> [AIM OF THE TASK]:
Take the material below and retype it in full; pictures are left out.

> [RECORDED DATA]:
[start]

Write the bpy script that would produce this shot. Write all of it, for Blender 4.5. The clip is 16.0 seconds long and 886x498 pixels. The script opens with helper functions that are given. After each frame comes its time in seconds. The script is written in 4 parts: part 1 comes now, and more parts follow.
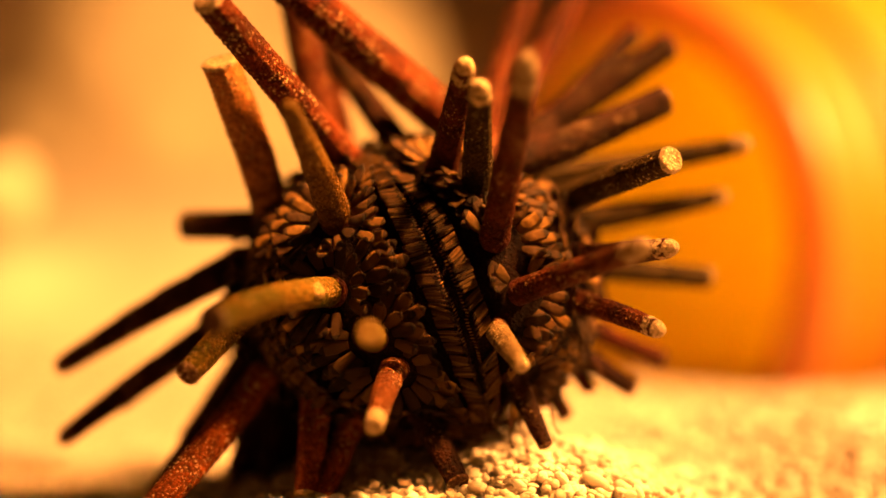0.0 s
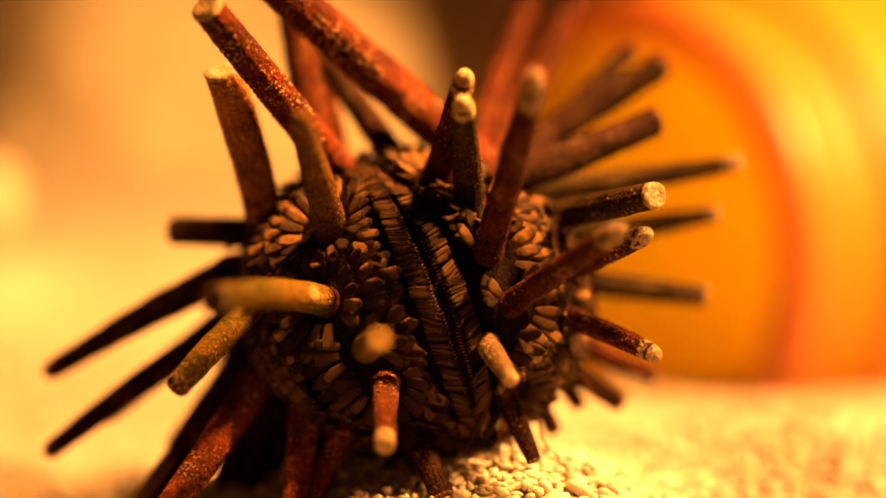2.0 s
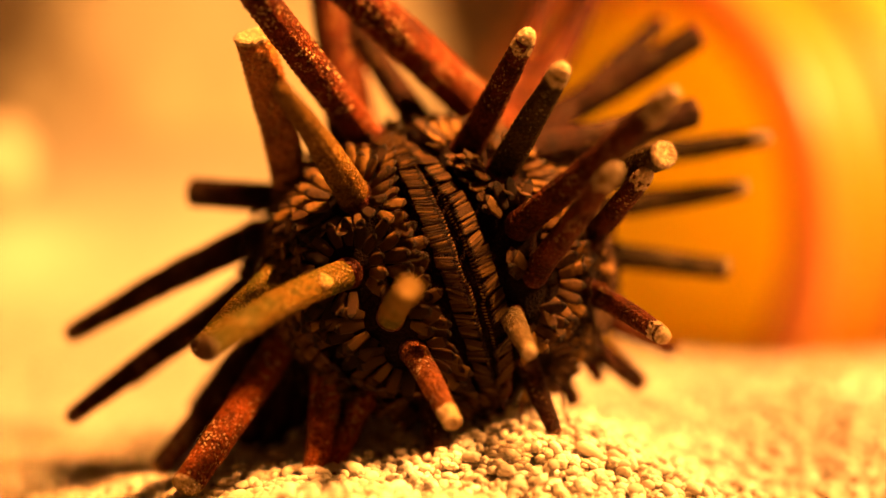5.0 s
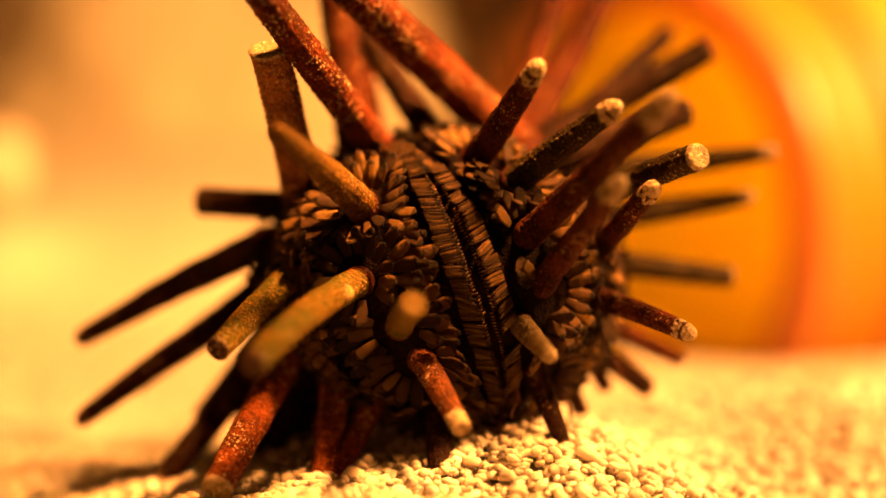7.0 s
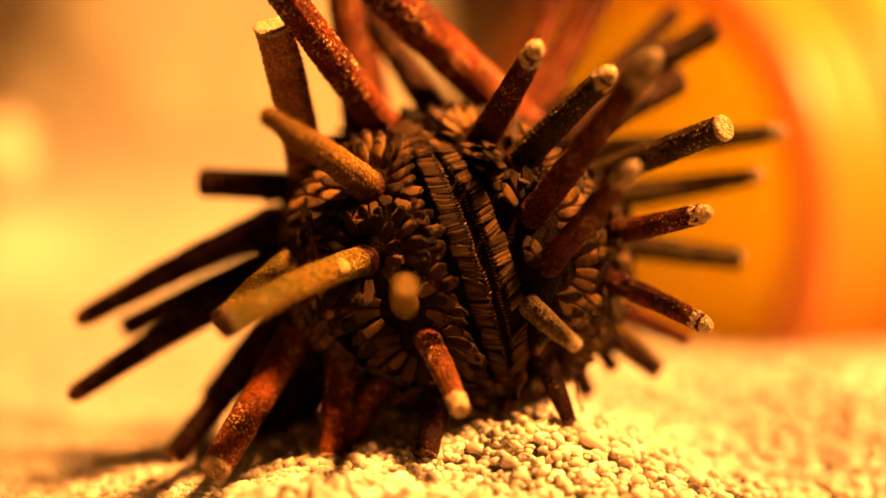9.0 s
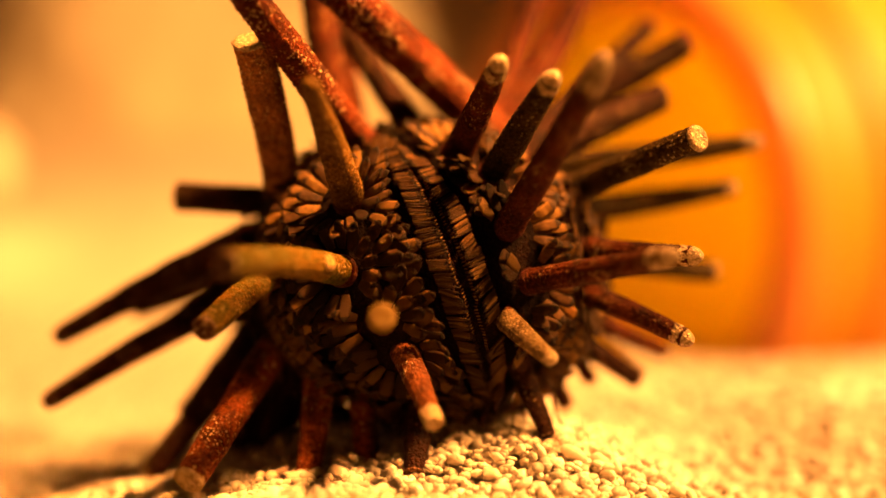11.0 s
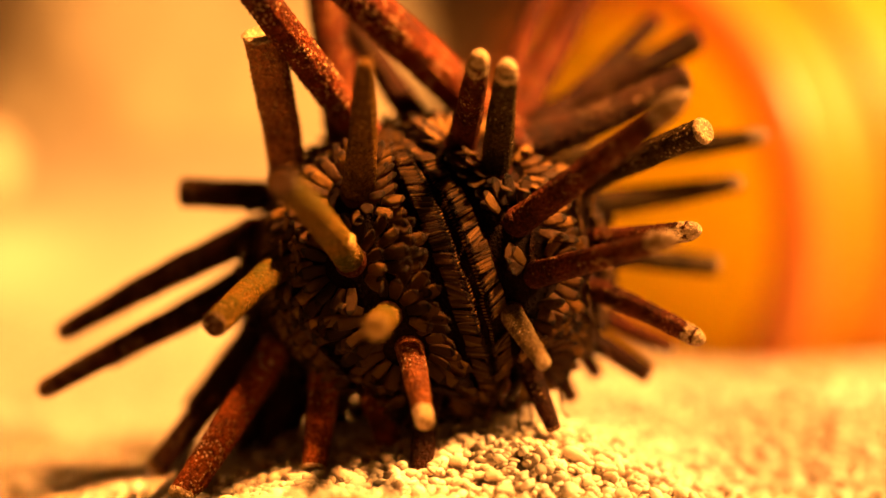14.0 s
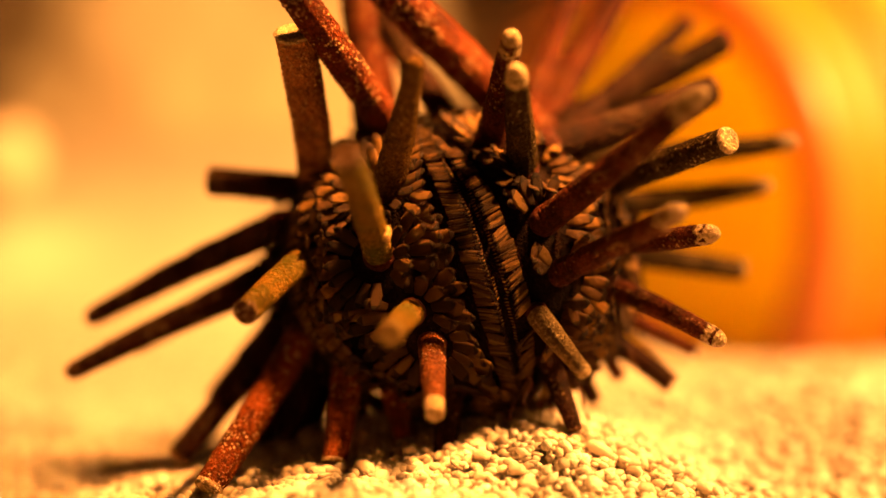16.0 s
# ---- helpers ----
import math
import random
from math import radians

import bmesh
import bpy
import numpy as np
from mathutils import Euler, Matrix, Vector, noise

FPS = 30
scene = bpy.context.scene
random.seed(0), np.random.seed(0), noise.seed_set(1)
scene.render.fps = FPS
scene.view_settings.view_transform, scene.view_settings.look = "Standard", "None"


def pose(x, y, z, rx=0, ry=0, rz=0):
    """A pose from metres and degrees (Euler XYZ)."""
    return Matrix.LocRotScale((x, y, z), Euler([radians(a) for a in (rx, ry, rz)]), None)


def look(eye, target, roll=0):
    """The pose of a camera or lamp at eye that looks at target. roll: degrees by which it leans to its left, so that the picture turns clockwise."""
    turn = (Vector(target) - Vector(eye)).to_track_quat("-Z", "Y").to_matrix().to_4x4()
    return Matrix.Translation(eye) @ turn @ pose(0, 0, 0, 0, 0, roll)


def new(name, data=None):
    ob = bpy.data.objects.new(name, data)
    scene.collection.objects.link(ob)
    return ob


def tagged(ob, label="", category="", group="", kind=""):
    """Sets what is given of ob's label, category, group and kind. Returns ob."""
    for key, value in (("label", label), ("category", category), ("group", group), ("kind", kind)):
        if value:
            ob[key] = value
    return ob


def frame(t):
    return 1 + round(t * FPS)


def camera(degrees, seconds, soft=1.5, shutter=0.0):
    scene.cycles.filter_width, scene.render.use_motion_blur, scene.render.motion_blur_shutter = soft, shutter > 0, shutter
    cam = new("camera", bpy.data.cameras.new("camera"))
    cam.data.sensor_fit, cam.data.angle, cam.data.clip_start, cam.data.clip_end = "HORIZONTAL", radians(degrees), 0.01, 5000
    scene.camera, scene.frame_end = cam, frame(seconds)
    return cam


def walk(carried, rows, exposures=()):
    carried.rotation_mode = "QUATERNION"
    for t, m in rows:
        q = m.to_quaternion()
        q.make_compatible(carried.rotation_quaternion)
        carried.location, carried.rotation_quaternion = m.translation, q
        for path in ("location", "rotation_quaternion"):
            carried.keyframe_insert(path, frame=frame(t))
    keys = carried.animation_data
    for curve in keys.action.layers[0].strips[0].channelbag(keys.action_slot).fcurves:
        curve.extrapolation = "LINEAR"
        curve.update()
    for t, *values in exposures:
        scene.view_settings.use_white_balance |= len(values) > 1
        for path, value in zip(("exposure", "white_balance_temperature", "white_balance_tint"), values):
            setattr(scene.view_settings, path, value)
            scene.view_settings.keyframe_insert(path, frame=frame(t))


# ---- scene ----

[end]

> [SOLUTION TO THIS PROBLEM]:
Write the bpy script that would produce this shot. Write all of it, for Blender 4.5. The clip is 16.0 seconds long and 886x498 pixels. The script opens with helper functions that are given. After each frame comes its time in seconds. The script is written in 4 parts: part 1 comes now, and more parts follow.
0.0 s
2.0 s
5.0 s
7.0 s
9.0 s
11.0 s
14.0 s
16.0 s
# ---- helpers ----
import math
import random
from math import radians

import bmesh
import bpy
import numpy as np
from mathutils import Euler, Matrix, Vector, noise

FPS = 30
scene = bpy.context.scene
random.seed(0), np.random.seed(0), noise.seed_set(1)
scene.render.fps = FPS
scene.view_settings.view_transform, scene.view_settings.look = "Standard", "None"


def pose(x, y, z, rx=0, ry=0, rz=0):
    """A pose from metres and degrees (Euler XYZ)."""
    return Matrix.LocRotScale((x, y, z), Euler([radians(a) for a in (rx, ry, rz)]), None)


def look(eye, target, roll=0):
    """The pose of a camera or lamp at eye that looks at target. roll: degrees by which it leans to its left, so that the picture turns clockwise."""
    turn = (Vector(target) - Vector(eye)).to_track_quat("-Z", "Y").to_matrix().to_4x4()
    return Matrix.Translation(eye) @ turn @ pose(0, 0, 0, 0, 0, roll)


def new(name, data=None):
    ob = bpy.data.objects.new(name, data)
    scene.collection.objects.link(ob)
    return ob


def tagged(ob, label="", category="", group="", kind=""):
    """Sets what is given of ob's label, category, group and kind. Returns ob."""
    for key, value in (("label", label), ("category", category), ("group", group), ("kind", kind)):
        if value:
            ob[key] = value
    return ob


def frame(t):
    return 1 + round(t * FPS)


def camera(degrees, seconds, soft=1.5, shutter=0.0):
    scene.cycles.filter_width, scene.render.use_motion_blur, scene.render.motion_blur_shutter = soft, shutter > 0, shutter
    cam = new("camera", bpy.data.cameras.new("camera"))
    cam.data.sensor_fit, cam.data.angle, cam.data.clip_start, cam.data.clip_end = "HORIZONTAL", radians(degrees), 0.01, 5000
    scene.camera, scene.frame_end = cam, frame(seconds)
    return cam


def walk(carried, rows, exposures=()):
    carried.rotation_mode = "QUATERNION"
    for t, m in rows:
        q = m.to_quaternion()
        q.make_compatible(carried.rotation_quaternion)
        carried.location, carried.rotation_quaternion = m.translation, q
        for path in ("location", "rotation_quaternion"):
            carried.keyframe_insert(path, frame=frame(t))
    keys = carried.animation_data
    for curve in keys.action.layers[0].strips[0].channelbag(keys.action_slot).fcurves:
        curve.extrapolation = "LINEAR"
        curve.update()
    for t, *values in exposures:
        scene.view_settings.use_white_balance |= len(values) > 1
        for path, value in zip(("exposure", "white_balance_temperature", "white_balance_tint"), values):
            setattr(scene.view_settings, path, value)
            scene.view_settings.keyframe_insert(path, frame=frame(t))


# ---- scene ----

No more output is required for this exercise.